Как и большинство девчонок, я узнала об обязательствах, которые накладывало на меня тело, задолго до того, как оно стало походить на взрослое. Я ходила по району со все более независимым видом и становилась все меньше привязана к родителям. После полудня я ездила на городском автобусе на занятия танцами – джазом и акробатикой – в академию «Мэйфэр» на Семьдесят девятой улице и иногда бегала по маминым поручениям. С этой новой свободой в мою жизнь пришла и новая уязвимость. Я научилась смотреть строго вперед, проходя мимо мужчин, столпившихся на углу улицы, и старалась не замечать, как их взгляды блуждают по моей груди и ногам. Когда вслед свистели, я игнорировала это и знала, какие кварталы в нашем районе опаснее прочих. Мне было известно, что ночью нельзя гулять одной.

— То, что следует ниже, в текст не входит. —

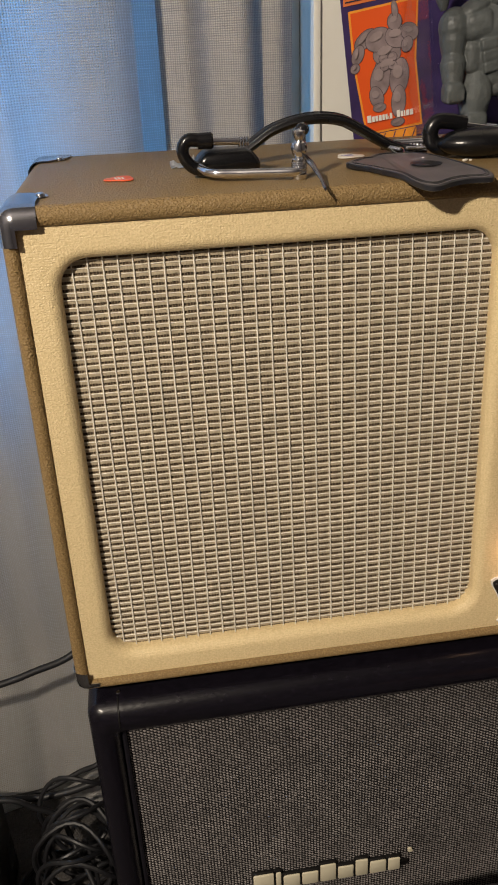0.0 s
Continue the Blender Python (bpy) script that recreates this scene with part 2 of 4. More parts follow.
RED_PRINT = material("red_card_print", (0.62, 0.035, 0.03), 0.4, 0.0, 0.08, 30)
BLUE_PRINT = material("blue_card_print", (0.03, 0.16, 0.50), 0.4, 0.0, 0.15, 30)
MAGENTA = material("magenta_card_print", (0.34, 0.03, 0.20), 0.4, 0.0, 0.4, 30)
MAUVE = material("mauve_grey_card_print", (0.24, 0.185, 0.19), 0.45, 0.0, 0.45, 90)
MAUVE_LIGHT = material("pale_mauve_card_print", (0.30, 0.235, 0.235), 0.45, 0.0, 0.25, 90)
MAUVE_DARK = material("dark_mauve_card_print", (0.075, 0.055, 0.062), 0.45, 0.0, 0.3, 60)
NAVY_PRINT = material("navy_card_print", (0.018, 0.024, 0.055), 0.45, 0.0, 0.4, 60)
PALE_PRINT = material("lilac_card_print", (0.36, 0.32, 0.50), 0.45, 0.0, 0.2, 60)
TOY_GREY = material("grey_toy_plastic", (0.098, 0.105, 0.100), 0.5, 0.0, 0.32, 90, 0.0009, 210)
BLISTER = clear_plastic("clear_blister_plastic", 1.48)
GLASS = clear_plastic("window_glass", 1.45, (0.92, 0.95, 0.97))
BRASS = material("brass_plug", (0.55, 0.38, 0.14), 0.3, 1.0, 0.2, 60)
GLOW = material("lit_pilot_bulb", (1, 0.85, 0.6), 0.3, 0.0, 0.0, 60, emit=((1.0, 0.78, 0.54), 0.38))
CARTON = material("brown_cardboard", (0.17, 0.080, 0.046), 0.8, 0.0, 0.2, 20)
PAPER = material("manila_paper", (0.80, 0.67, 0.44), 0.7, 0.0, 0.1, 30)


# ---- mesh helpers ----
def part(name, bm, mat, parent=None, label="", smooth=True, at=None):
    me = bpy.data.meshes.new(name)
    bmesh.ops.recalc_face_normals(bm, faces=bm.faces)
    if smooth:
        for f in bm.faces:
            f.smooth = True
        for e in bm.edges:
            if len(e.link_faces) == 2 and e.calc_face_angle(0) > radians(38):
                e.smooth = False
    bm.to_mesh(me)
    bm.free()
    me.materials.append(mat)
    ob = new(name, me)
    if parent is not None:
        ob.parent = parent
    if at is not None:
        ob.matrix_basis = at
    if label:
        ob["label"] = label
    return ob


def piece(name, mesh, parent, at):
    ob = new(name, mesh)
    ob.parent = parent
    ob.matrix_basis = at
    return ob


def empty(name, label, category, group="", at=None):
    ob = new(name)
    ob.empty_display_size = 0.02
    if at is not None:
        ob.matrix_basis = at
    return tagged(ob, label, category, group)


def box(x0, x1, y0, y1, z0, z1, r=0.0, seg=2, bm=None):
    own = bm is None
    b = bmesh.new()
    bmesh.ops.create_cube(b, size=1, matrix=Matrix.Translation(((x0 + x1) / 2, (y0 + y1) / 2, (z0 + z1) / 2)) @ Matrix.Diagonal((x1 - x0, y1 - y0, z1 - z0, 1)))
    if r:
        bmesh.ops.bevel(b, geom=list(b.edges), offset=r, segments=seg, profile=0.5, affect="EDGES")
    if own:
        return b
    return merge(bm, b)


def merge(a, b):
    me = bpy.data.meshes.new("joined")
    b.to_mesh(me)
    b.free()
    a.from_mesh(me)
    bpy.data.meshes.remove(me)
    return a


def loft(loops, closed=True, caps=True, bm=None):
    bm = bm or bmesh.new()
    rows = [[bm.verts.new(p) for p in loop] for loop in loops]
    for a, b in zip(rows, rows[1:]):
        n = len(a)
        for i in range(n if closed else n - 1):
            bm.faces.new((a[i], a[(i + 1) % n], b[(i + 1) % n], b[i]))
    if caps:
        bm.faces.new(rows[0][::-1])
        bm.faces.new(rows[-1])
    return bm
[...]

Наши родители пошли на одну важную для двух подростков уступку: обновили заднюю веранду кухни и превратили ее в спальню для Крейга, который уже был во втором классе старшей школы. Неубедительная перегородка, которую много лет назад соорудил для нас дедушка Саутсайд, наконец пала. Я переехала в комнату родителей, а они – в бывшую детскую. Впервые в жизни у нас с братом появилось личное пространство. Моя новая спальня была сказочной, с простынями и наволочками в бело-голубых цветочках, с хрустящим темно-синим ковриком, с белой кроватью в стиле принцессы, точно таким же шкафом и лампой – практически точная копия спальни из каталога «Сирс». Каждому из нас к тому же разрешалось иметь свой телефон – мне светло-голубой, подходящий к новому интерьеру, а Крейгу мужественно-черный, – и теперь мы могли заниматься своими личными делами практически в полном одиночестве.